Sorry, that wasn’t addressed to you specifically, just aiming upwards in the thread.

makerdiety · on March 29, 2022

A modernization effort is like adding a new, alien science officer named Spock to your crew. Who has the patience, skill, and charisma to deal with the annoying Vulcan and his cold logic?

kerng · on March 29, 2022

I have seen a lot of places, yet not a single one that runs all the latest software everywhere all the time. This is even true for smaller pieces of software like Linux kernel.

arka2147483647 · on March 29, 2022

How would fault tolerance help with privilege escalation?

Would it not just mean that you have more computers to update in your redundant/tolerant cluster?

hnlmorg · on March 29, 2022

In this context it means you can take individual servers offline without taking your entire service down. So you can then update each server (even on production systems) live without requiring a maintenance window.
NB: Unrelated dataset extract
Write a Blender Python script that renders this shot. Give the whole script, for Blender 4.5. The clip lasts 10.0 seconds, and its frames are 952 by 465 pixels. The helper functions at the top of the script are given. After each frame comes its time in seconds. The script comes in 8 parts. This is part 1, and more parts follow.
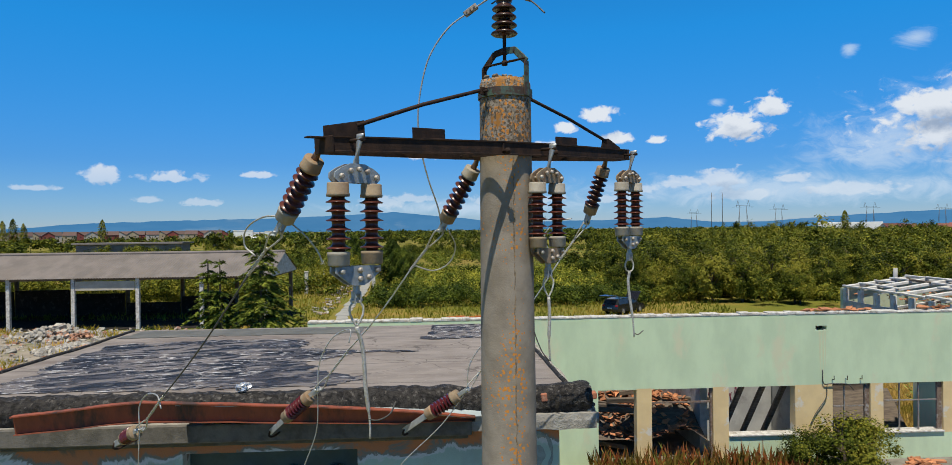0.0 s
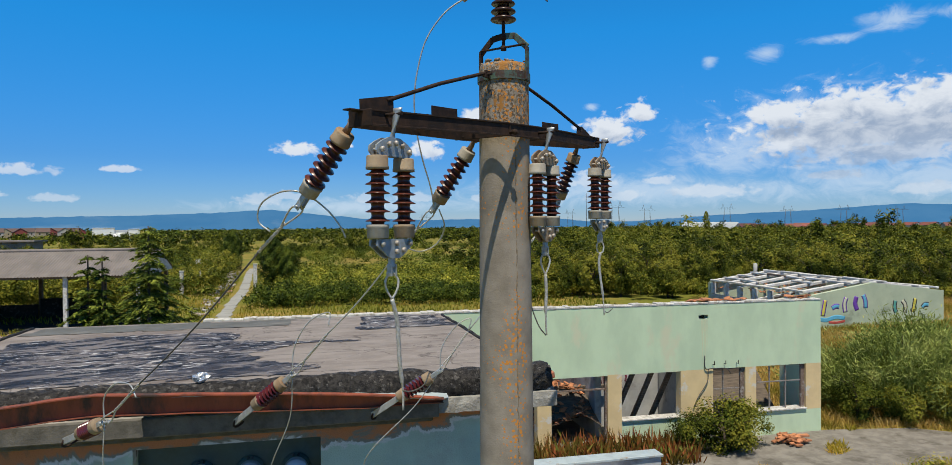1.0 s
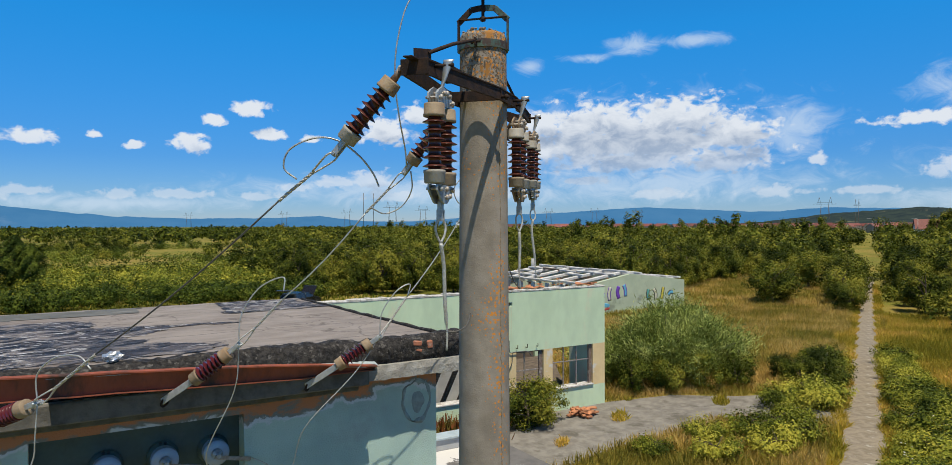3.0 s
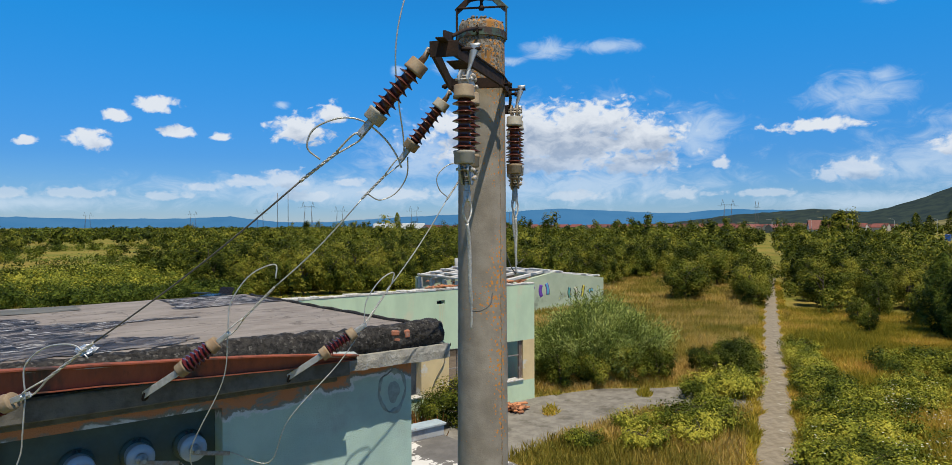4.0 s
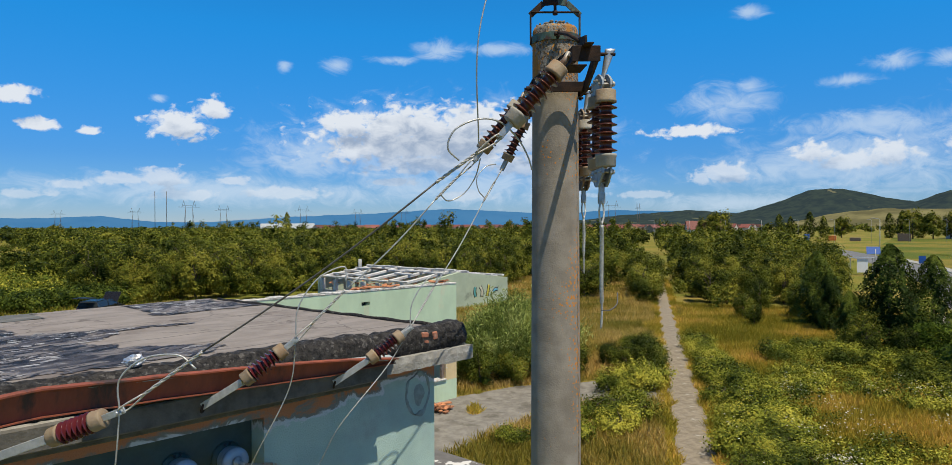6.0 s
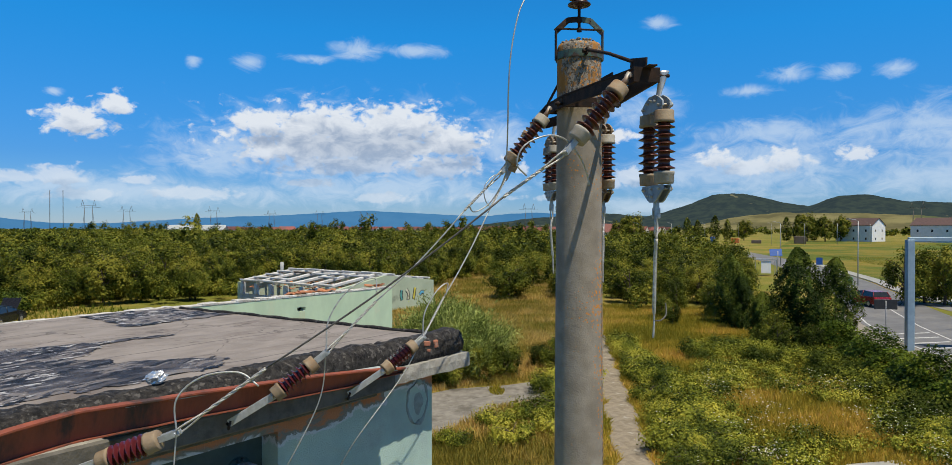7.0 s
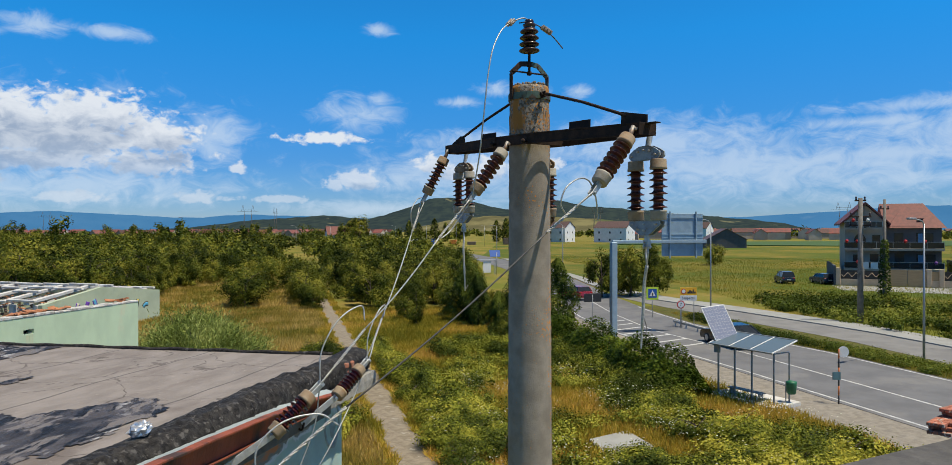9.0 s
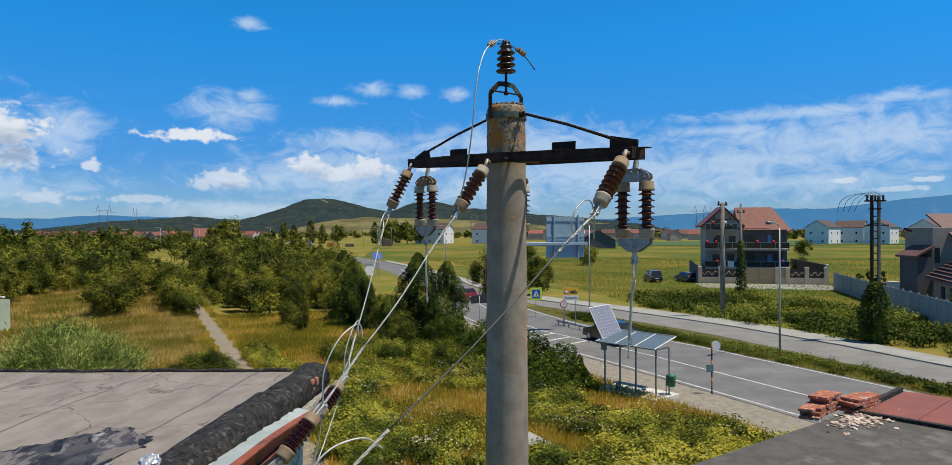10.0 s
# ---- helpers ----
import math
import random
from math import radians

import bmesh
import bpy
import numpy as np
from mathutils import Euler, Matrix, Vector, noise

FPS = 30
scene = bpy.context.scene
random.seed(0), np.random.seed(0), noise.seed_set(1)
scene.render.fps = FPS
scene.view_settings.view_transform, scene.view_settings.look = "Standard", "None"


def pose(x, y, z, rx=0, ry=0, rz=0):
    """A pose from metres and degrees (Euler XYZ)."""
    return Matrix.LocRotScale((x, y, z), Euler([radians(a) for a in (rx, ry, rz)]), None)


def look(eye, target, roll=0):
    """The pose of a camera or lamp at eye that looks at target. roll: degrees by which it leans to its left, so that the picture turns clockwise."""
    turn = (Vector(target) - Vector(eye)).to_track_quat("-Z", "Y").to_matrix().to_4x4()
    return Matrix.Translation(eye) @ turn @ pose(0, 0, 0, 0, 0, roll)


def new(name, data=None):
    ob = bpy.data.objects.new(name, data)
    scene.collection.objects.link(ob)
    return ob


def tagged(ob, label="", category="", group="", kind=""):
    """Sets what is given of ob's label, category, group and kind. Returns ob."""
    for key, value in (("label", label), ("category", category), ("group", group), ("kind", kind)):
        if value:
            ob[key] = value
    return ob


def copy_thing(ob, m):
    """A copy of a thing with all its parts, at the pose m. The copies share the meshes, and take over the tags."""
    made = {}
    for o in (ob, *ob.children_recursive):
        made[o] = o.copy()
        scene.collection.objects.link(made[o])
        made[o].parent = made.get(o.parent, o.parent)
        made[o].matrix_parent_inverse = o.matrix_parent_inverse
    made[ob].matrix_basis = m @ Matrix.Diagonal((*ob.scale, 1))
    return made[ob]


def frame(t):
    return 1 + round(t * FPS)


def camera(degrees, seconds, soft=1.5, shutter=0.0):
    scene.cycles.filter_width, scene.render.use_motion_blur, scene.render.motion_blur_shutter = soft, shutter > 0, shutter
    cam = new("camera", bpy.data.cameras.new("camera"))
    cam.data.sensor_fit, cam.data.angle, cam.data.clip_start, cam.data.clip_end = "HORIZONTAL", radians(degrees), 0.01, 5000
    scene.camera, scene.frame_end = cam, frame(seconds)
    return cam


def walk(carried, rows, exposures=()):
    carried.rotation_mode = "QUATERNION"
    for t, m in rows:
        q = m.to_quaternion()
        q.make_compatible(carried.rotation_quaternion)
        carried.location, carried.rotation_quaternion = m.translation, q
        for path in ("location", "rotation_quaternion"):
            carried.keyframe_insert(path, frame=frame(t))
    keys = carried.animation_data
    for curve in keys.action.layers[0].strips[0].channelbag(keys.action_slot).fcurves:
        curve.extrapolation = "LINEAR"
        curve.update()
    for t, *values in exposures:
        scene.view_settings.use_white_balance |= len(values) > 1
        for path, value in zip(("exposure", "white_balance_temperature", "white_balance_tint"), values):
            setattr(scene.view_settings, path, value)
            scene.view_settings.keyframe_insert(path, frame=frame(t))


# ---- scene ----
cam = camera(68.6, 10.0, soft=0.7)
PATH = [
    (0, (0.186, 0.255, 7.856), (0.065, 2.251, 7.845), -0.7),
    (0.5, (-0.192, 0.191, 7.807), (-0.144, 2.191, 7.791), -0.6),
    (1, (-0.577, 0.155, 7.739), (-0.36, 2.143, 7.721), -0.5),
    (1.5, (-0.935, 0.144, 7.673), (-0.558, 2.108, 7.652), -0.4),
    (2, (-1.293, 0.165, 7.603), (-0.758, 2.092, 7.581), -0.3),
    (2.5, (-1.629, 0.219, 7.533), (-0.945, 2.098, 7.51), -0.3),
    (3, (-1.955, 0.283, 7.473), (-1.128, 2.103, 7.451), -0.2),
    (4.5, (-2.737, 0.617, 7.345), (-1.628, 2.281, 7.325), -0.3),
    (5, (-2.997, 0.776, 7.343), (-1.826, 2.397, 7.323), -0.4),
    (5.5, (-3.276, 0.988, 7.351), (-2.05, 2.569, 7.33), -0.3),
    (7, (-4.19, 1.714, 7.444), (-2.732, 3.082, 7.429), 0.0),
    (7.5, (-4.504, 2.005, 7.464), (-2.935, 3.245, 7.453), 0.1),
    (8, (-4.813, 2.346, 7.512), (-3.128, 3.423, 7.503), 0.3),
    (8.5, (-5.123, 2.702, 7.569), (-3.335, 3.598, 7.559), 0.0),
    (9, (-5.419, 3.09, 7.625), (-3.547, 3.795, 7.616), -0.1),
    (9.5, (-5.644, 3.47, 7.694), (-3.715, 3.998, 7.685), -0.1),
    (10, (-5.765, 3.866, 7.742), (-3.799, 4.234, 7.736), -0.2),
]
walk(cam, [(t, look(eye, target, roll)) for t, eye, target, roll in PATH])

# ---- world, sun ----
SUN_AZ, SUN_EL = 185.0, 67.5        # degrees clockwise from +y, and above the horizon


def math_n(tree, op, a, b=None, clamp=False):
    n = tree.nodes.new("ShaderNodeMath")
    n.operation, n.use_clamp = op, clamp
    for i, x in enumerate((a, b)):
        if x is None:
            continue
        if isinstance(x, (int, float)):
            n.inputs[i].default_value = x
        else:
            tree.links.new(x, n.inputs[i])
    return n.outputs[0]


def smooth_n(tree, x, lo, hi):
    n = tree.nodes.new("ShaderNodeMapRange")
    n.interpolation_type = "SMOOTHSTEP"
    tree.links.new(x, n.inputs[0])
    n.inputs[1].default_value, n.inputs[2].default_value = lo, hi
    return n.outputs[0]


def vec_n(tree, op, a, b=None):
    n = tree.nodes.new("ShaderNodeVectorMath")
    n.operation = op
    for i, x in enumerate((a, b)):
        if x is None:
            continue
        if isinstance(x, tuple):
            n.inputs[i].default_value = x
        else:
            tree.links.new(x, n.inputs[i])
    return n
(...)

For bonus points you're also not babysitting manually provisioned servers but instead have your software installs automated. So any failure on a server or OS update isn't seen as a maintenance piece but rather just terminating the old server and letting your pipeline auto-build a new server. This is often referred to as "treating your servers as cattle rather than pets", though not everyone likes that analogy.

jhugo · on March 29, 2022

In the context of a cluster, fault tolerance allows you to replace nodes without downtime. With automation a kernel update can then be a routine, low effort, low stress task.

Honestly, a kernel update has to be a routine, low effort, low stress task. It's a common event that should be seen as part of the normal operation of the system, not as some exceptional event that means someone has to work on the weekend.

kasey_junk · on March 29, 2022

Theoretically it means that you can be running regular node OS updates as a matter of course simply by replacing some percentage of them on a rapid cadence.

Then there isn’t any stress to doing it, it’s routine and automated.